Alors je l’ai poussé en marchant à côté

approchant le sommet à chaque lacet

les vélos me doublaient,

certains m’encourageaient,

monsieur ne devait pas être loin de l’arrivée, je voulais l’y retrouver, le féliciter et avec lui contempler…

La pédale venait régulièrement heurter mon mollet

j’alternais le côté du vélo où je me trouvais pour soulager mes bras qui poussaient

et l’autre pédale s’y mettait.

Genoux rouges et mollets bleus

ajoutaient à mon allure que je ne savais qualifier.

La tête du Géant apparaissait dans sa blancheur lunaire,

le soleil tapait et les nuages l’encerclaient,

je commençais moi aussi à avoir la tête dans les nuages,

j’y étais presque.

Mais à 2,24 kms de l’arrivée je pris la décision de m’arrêter

je ne pouvais plus avancer,

le cœur cognait, les muscles tremblaient

j’avais atteint mon sommet.

Lâcher là, si près…

je le regrettais

mais

la vue était sublime,

il faisait frais

et soudain juste au dessus de moi j’entendis un aigle et le vit tournoyer,

puis j’en vis d’autres dansant au gré des courants,

mes larmes coulaient.

Monsieur a gravi le sommet.

Puis m’a rejointe sur le bord de la route où je pique-niquais le cœur contrarié.

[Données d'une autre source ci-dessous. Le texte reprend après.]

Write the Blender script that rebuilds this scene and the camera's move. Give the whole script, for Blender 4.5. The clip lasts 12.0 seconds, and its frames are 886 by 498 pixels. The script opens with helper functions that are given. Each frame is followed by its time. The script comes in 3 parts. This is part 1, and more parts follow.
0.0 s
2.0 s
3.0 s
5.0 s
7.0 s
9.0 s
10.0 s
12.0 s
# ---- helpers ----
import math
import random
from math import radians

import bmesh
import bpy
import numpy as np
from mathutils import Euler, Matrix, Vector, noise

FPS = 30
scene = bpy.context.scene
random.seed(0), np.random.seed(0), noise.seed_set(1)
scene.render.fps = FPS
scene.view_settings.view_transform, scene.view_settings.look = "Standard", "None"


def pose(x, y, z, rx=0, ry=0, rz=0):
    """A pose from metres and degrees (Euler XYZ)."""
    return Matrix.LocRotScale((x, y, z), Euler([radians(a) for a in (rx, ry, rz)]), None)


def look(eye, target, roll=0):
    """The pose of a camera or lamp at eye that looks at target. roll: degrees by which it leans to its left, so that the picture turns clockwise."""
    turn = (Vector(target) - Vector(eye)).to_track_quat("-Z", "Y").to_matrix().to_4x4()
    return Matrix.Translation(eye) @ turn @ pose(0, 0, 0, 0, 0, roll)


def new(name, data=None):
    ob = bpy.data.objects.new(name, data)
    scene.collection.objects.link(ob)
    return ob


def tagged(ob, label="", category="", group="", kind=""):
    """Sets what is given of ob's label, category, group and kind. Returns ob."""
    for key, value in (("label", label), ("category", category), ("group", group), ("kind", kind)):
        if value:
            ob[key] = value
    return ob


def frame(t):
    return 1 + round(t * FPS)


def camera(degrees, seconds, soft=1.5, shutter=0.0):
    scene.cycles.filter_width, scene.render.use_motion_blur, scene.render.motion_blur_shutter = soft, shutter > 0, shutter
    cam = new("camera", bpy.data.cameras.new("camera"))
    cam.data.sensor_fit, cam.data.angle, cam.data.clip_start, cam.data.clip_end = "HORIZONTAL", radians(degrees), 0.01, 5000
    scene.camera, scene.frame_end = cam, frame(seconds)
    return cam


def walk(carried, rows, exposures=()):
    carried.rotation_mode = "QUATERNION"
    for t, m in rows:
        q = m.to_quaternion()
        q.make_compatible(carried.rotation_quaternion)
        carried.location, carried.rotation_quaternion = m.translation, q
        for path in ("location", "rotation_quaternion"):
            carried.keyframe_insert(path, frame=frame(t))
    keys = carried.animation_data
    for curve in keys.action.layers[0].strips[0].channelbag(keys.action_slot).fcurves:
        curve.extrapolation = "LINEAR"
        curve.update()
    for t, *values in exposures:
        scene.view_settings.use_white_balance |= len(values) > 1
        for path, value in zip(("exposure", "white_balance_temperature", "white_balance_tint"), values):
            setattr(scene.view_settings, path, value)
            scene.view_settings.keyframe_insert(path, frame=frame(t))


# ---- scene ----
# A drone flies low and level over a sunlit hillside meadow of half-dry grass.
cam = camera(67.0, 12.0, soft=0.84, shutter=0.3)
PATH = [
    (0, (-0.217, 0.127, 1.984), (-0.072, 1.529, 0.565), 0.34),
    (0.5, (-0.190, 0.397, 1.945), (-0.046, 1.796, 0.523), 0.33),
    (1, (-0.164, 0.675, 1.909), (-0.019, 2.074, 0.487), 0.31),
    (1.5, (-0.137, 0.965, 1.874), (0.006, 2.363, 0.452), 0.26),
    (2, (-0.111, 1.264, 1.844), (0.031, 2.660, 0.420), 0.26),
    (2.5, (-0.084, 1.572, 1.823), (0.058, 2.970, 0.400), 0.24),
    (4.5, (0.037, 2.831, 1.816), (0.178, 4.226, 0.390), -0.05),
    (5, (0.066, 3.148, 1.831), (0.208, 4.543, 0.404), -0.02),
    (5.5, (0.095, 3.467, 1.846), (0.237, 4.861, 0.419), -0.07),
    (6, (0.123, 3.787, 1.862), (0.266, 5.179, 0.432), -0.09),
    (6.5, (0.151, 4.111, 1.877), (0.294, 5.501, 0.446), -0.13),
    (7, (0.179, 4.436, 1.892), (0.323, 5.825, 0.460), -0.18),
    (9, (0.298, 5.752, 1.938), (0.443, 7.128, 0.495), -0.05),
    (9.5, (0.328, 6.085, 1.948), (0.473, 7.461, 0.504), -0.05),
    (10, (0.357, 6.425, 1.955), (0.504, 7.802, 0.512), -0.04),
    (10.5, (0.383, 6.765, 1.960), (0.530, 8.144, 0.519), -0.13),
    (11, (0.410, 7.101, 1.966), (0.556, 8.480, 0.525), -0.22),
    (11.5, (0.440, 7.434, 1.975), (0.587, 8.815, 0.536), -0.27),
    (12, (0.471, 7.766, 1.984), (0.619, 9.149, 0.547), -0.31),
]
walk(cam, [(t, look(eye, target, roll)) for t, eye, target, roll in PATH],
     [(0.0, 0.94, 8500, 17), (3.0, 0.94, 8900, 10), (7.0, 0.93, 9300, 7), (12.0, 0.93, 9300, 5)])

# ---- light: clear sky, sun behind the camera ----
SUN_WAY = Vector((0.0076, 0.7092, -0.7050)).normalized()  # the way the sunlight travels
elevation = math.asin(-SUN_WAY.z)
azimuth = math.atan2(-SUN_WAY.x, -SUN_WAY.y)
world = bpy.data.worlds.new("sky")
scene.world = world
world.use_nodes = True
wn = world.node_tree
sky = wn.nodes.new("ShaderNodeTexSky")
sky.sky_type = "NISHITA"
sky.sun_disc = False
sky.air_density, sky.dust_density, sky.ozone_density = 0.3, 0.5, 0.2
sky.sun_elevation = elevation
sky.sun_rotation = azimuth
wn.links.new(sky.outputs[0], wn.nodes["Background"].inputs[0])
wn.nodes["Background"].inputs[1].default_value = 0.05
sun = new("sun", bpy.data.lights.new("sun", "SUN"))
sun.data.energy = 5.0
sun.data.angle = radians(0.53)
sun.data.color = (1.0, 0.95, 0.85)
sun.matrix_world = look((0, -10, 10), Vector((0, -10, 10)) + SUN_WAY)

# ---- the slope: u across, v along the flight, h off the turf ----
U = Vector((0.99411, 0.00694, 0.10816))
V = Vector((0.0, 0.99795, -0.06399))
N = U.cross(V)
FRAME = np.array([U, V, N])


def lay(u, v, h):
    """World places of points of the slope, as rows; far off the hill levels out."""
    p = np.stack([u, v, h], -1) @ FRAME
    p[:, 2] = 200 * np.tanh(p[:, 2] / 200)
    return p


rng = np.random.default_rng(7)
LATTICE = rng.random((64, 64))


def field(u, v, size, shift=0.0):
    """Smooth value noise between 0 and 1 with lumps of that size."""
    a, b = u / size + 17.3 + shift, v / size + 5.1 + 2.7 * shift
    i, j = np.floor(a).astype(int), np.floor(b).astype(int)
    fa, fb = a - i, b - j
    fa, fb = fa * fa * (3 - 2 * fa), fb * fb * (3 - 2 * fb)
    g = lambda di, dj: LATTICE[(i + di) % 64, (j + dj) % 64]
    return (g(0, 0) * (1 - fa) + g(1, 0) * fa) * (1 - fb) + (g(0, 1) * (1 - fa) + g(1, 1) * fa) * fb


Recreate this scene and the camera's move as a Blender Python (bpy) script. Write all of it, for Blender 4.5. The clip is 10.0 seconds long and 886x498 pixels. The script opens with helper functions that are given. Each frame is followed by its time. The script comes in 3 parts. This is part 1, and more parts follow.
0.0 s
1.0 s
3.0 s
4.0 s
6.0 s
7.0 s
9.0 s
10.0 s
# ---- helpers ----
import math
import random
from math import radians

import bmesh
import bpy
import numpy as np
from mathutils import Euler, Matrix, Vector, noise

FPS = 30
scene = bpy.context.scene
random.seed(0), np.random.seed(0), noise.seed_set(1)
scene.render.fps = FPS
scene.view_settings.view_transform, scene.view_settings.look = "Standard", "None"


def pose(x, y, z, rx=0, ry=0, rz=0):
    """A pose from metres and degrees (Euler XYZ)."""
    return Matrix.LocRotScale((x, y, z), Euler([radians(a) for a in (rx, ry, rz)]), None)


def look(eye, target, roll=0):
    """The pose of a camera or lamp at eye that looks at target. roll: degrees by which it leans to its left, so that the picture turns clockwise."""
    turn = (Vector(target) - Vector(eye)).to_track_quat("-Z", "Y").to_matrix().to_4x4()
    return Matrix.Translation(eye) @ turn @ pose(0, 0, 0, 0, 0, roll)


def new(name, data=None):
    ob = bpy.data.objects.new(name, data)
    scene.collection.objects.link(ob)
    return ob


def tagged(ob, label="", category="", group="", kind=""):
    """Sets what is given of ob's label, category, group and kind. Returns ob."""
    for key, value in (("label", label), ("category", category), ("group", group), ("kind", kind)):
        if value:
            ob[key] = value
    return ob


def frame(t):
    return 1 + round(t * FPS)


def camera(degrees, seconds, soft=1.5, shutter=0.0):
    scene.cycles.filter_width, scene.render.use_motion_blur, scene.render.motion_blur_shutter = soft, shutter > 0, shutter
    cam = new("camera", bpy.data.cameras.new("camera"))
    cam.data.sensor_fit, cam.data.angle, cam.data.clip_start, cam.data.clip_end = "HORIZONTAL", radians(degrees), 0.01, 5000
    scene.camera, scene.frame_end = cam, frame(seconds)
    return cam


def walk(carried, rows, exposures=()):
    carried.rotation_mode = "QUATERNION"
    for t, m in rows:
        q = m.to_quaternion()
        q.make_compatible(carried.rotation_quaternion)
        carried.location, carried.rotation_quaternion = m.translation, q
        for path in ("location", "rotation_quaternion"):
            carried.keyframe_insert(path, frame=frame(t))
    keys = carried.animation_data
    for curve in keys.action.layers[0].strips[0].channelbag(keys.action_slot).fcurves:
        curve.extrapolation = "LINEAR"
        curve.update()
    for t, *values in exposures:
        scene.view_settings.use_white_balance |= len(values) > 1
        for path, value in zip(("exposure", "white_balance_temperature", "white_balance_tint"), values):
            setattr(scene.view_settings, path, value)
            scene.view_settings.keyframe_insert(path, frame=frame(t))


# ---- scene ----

De là-haut, il nous avait ramené des petits gâteaux et une boisson sucrée

A cet instant nos corps réclamaient beaucoup de carburant

nous obtempérions.

Un tandem est passé

avec à son bord un homme à l’avant et un enfant à l’arrière

Ils y étaient presque

et la solidarité de leurs pédaliers m’a touchée.

Il faisait froid sur nos corps chauds,

il était temps de descendre,

j’avais de l’appréhension,

la pente n’était pas douce nous le savions.

Nous avons dévalé le Géant à vive allure,

c’était impressionnant,

presque trop rapide pour apprécier ce que nous venions d’effectuer.

Face à nous, soudain, des moutons

paissant sur le Géant

et traversant tranquillement la route

semblant bien loin de nos préoccupations d’ascension .

2 Comment

  1. Je suis jaloux..je n ai pas atteint mon sommet depuis si longtemps ! Et j ai l impression de te suivre dans cette belle descente au ralenti.
    Mais si heureux de partager avec toi le secret tellurique du géant qui parle aux nuages.